Do you know a person who believes that ASI will be created in <50 years who ISN’T in the LW/rationalists circle?
My parents don’t believe that a superintelligent AI will be created within this century, or ever for that matter, or that AI will ever take jobs. My relatives laugh at the idea of AI solving a high school math problem and think state-of-the-art AI is on the level of GPT-2 (I mean that the capabilities they have in mind are on the level of GPT-2, not that they know what GPT-2 is). My friend who is an organic chemist laughs at the idea of AI doing any R&D thinks that while AI can help with some narrow tasks, a truly general AI that can substitute all human researchers is sci-fi. I know 4 people who use Codex/Claude Code; 2 of them call ASI sci-fi bullshit (btw, one of them said that the “Alignment faking in large language models” paper is nonsense after only reading the summary), 1 never said anything about ASI and 1 tentatively acknowledges that maybe ASI is possible to create in theory.
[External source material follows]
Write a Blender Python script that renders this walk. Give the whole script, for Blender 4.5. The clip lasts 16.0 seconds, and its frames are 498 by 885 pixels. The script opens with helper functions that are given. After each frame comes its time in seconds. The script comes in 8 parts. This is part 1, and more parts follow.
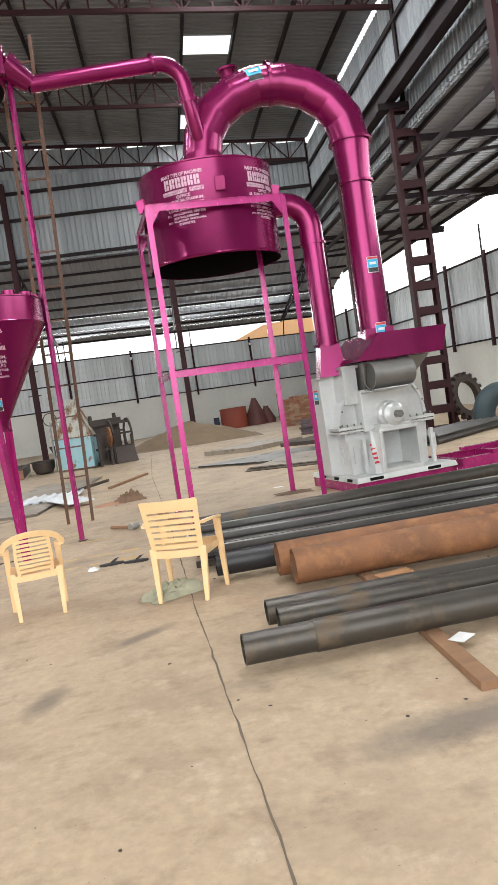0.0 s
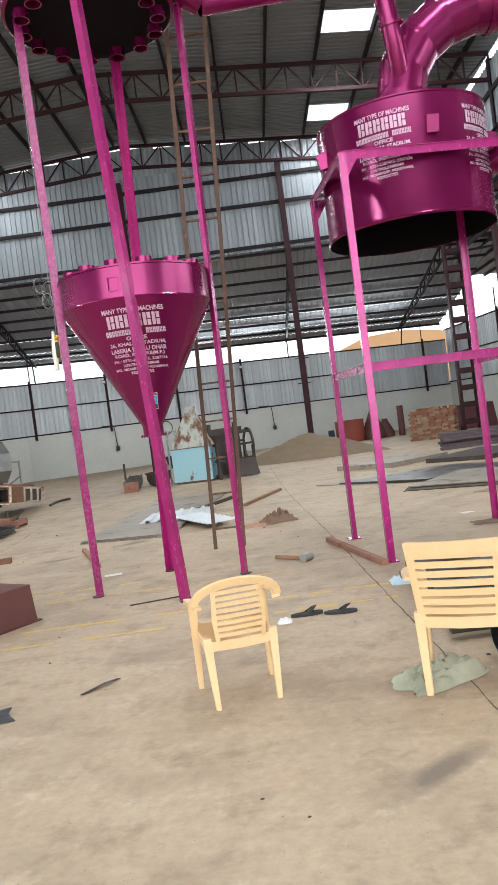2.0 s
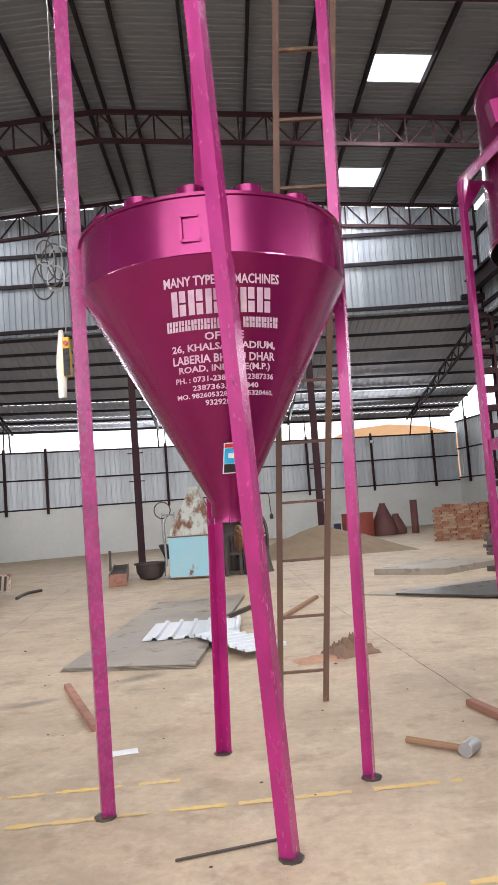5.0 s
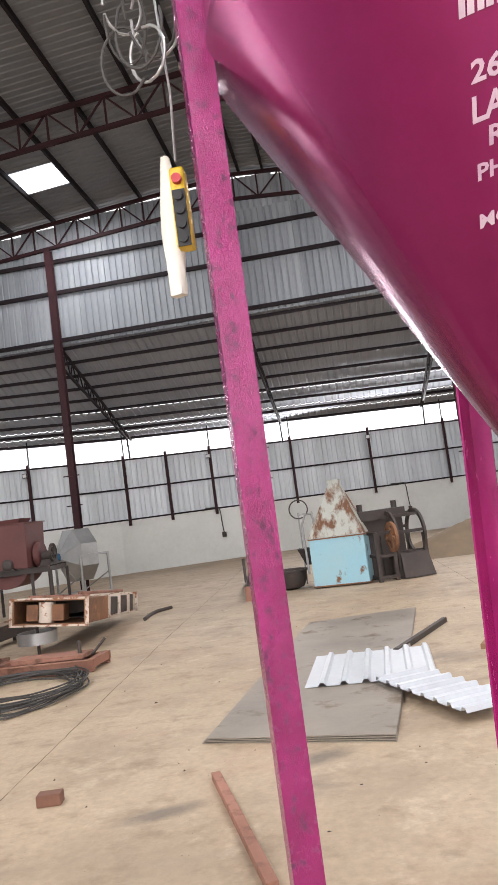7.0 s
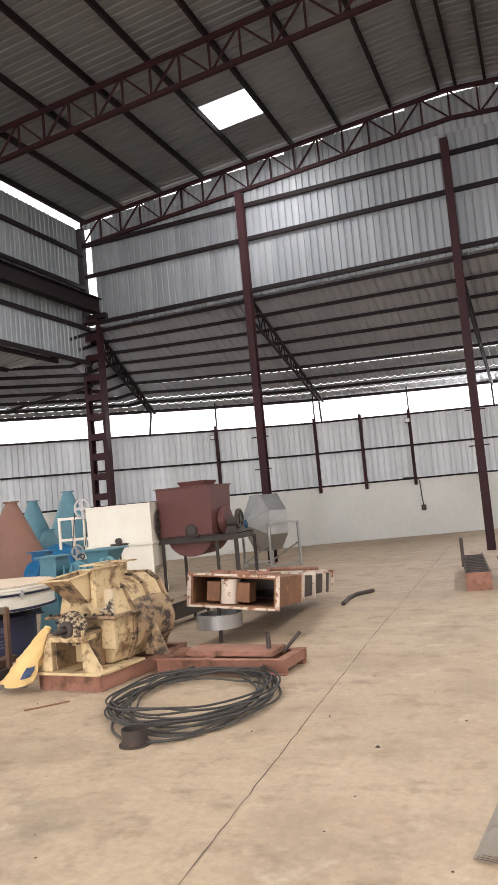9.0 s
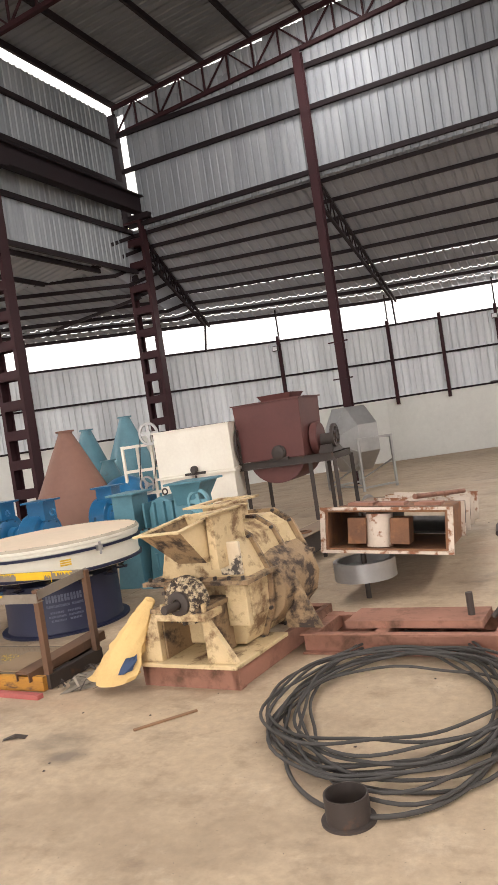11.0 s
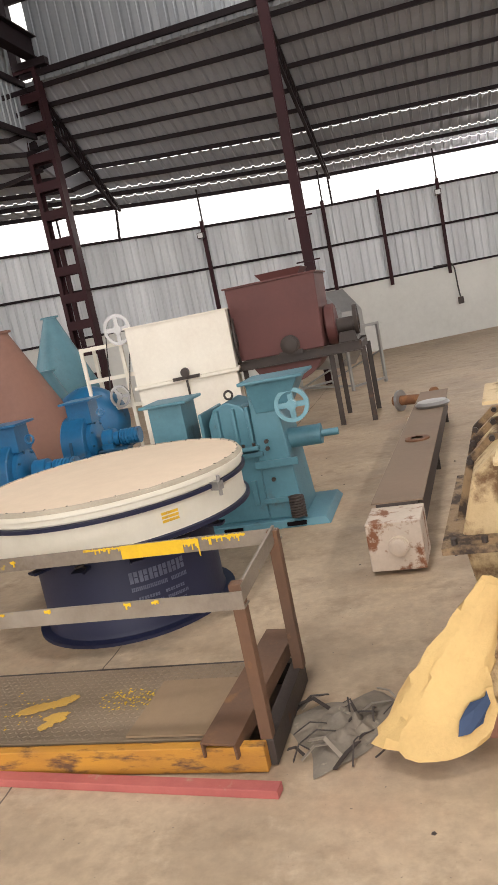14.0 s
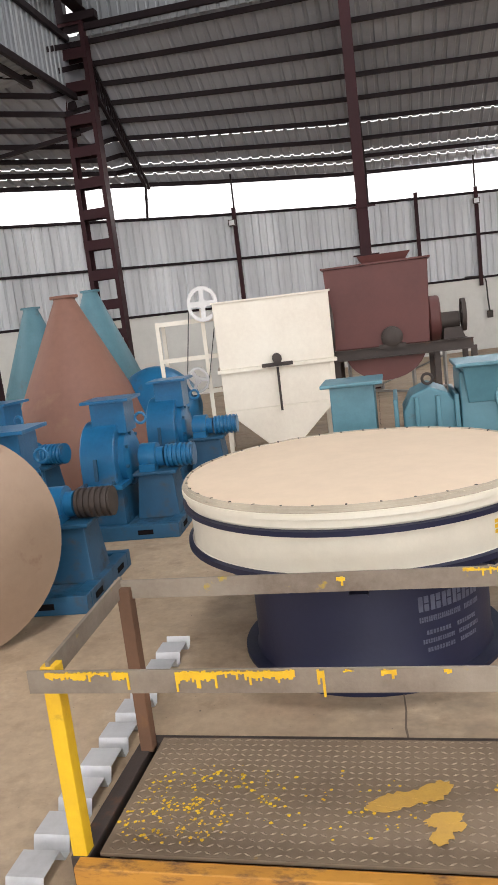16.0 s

I have never, in my whole life, met a real walking, talking, breathing human being who believes that ASI will be created within this century.
EDIT: obviously there are people on the internet who believe that ASI will be created soon. My point wasn’t to deny their existence, just to share my experience that makes me think “Am I living in a AI-is-a-nothingburger bubble? Am I crazy or is everyone else (whom I personally know) around me crazy?”. I’m wondering if “Everyone I personally know thinks AI is a nothingburger and people who don’t are only found in very specific places on the Internet” is a common experience.
EDIT 2: I asked my organic chemist friend to be more specific and he said that AI will be able to replace 80% of human researchers in 100 years. When asked “What about 100%?”, he said that that will never happen and at least some humans will always be necessary and that the 80% replacement figure will be due to AI automating routine tasks. Basically, when it comes to AI he’s envisioning something more like the Industrial Revolution rather than “humanity’s last invention”.
He thinks it’s a cool narrow tool, but not an indication that it’s possible to create one AI that surpasses all humans at everything, including asking questions that humans never asked before. I guess I misrepresented his opinion somewhat (I just edited my quick take). He thinks AI can help with some narrow tasks, but human touch will always be necessary for other things, especially for open-ended research. Btw, he’s not concerned about losing his job.